On July 10, 2017, News 5 Investigates confirmed the United States Postal Service issued a $400 refund related to this case.
The United States Postal Service lost a customer’s watch back in February 2017. So far, USPS refused to make things right.
Even though the customer purchased insurance, her claim was denied.
Heather Allery says after her husband’s Seiko watch stopped working, she sent it off for repair.
“He wore the watch everyday,” she said. “Dana never took it off. I trusted the post office.”
That trust quickly eroded.
“My hope was that it would make it to Seiko and get fixed,” Allery said.
However, the watch disappeared somewhere between the Colorado Springs post office on Uintah Street and the Seiko repair shop in New Jersey.
“The repairman received the envelope and it was empty,” Allery said.
Allery insured the watch for $400, but says its sentimental value is much higher.
“My husband, Dana, got it from his mom who passed away in Dec. 2014 and it was a gift to him when he was 40 years old,” she said. “He’s 57-years-old now so it was pretty sentimental.”
Allery filed an insurance claim which was denied because she did not provide acceptable proof of the watch’s value like a sales receipt.
Keep in mind—the watch was a gift.
Allery was not happy with the denial letter.
“I swore,” she said. “I mean you don’t want your stuff going missing. It shouldn’t go missing so yeh, I swore.”

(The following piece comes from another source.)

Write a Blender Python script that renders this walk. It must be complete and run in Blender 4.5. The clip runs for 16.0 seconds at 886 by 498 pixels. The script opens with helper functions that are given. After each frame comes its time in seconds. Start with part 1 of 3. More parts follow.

A spokesperson for the United States Postal Service told News 5 Investigates to have Allery re-file a claim. She did, but claims she heard nothing back.
We were then told to check the status of her claim by calling a 1-800 claims number which we’ve called numerous times.
News 5 Investigates has been working on Allery’s case for nearly two months and after numerous phone calls and emails, the only response we’ve been able to get was this statement from the post office:
“Last year we delivered 5.2 billion packages – the vast majority arriving on time and intact. Occasionally, contents will become separated in handling and we are unable able to match them to the recipient. We believe this to be the case here and we are very sorry for the loss incurred by Mrs. Allery. In this instance, an insurance claim was initially denied because there was no proof of value included with the documentation. For the education of your viewers, proof of value for postal insurance must be provided at time of claim. This could be as a sales receipt, paid invoice or bill of sale, or statement of value from a reputable dealer. In the case of Mrs. Allery, acceptable proof might have been an estimate from a watch dealer or an online auction site. Normally, customers have 60 days to file a claim from the time of loss. If that claim is denied, there is a 30-day limit to appeal.”
David Rupert, corporate communications spokesperson for USPS did say in an email to News 5 that the post office is currently re-evaluating the claim and expects to settle with Mrs. Allery within a few days.
News 5 Investigates will keep you updated on what happens.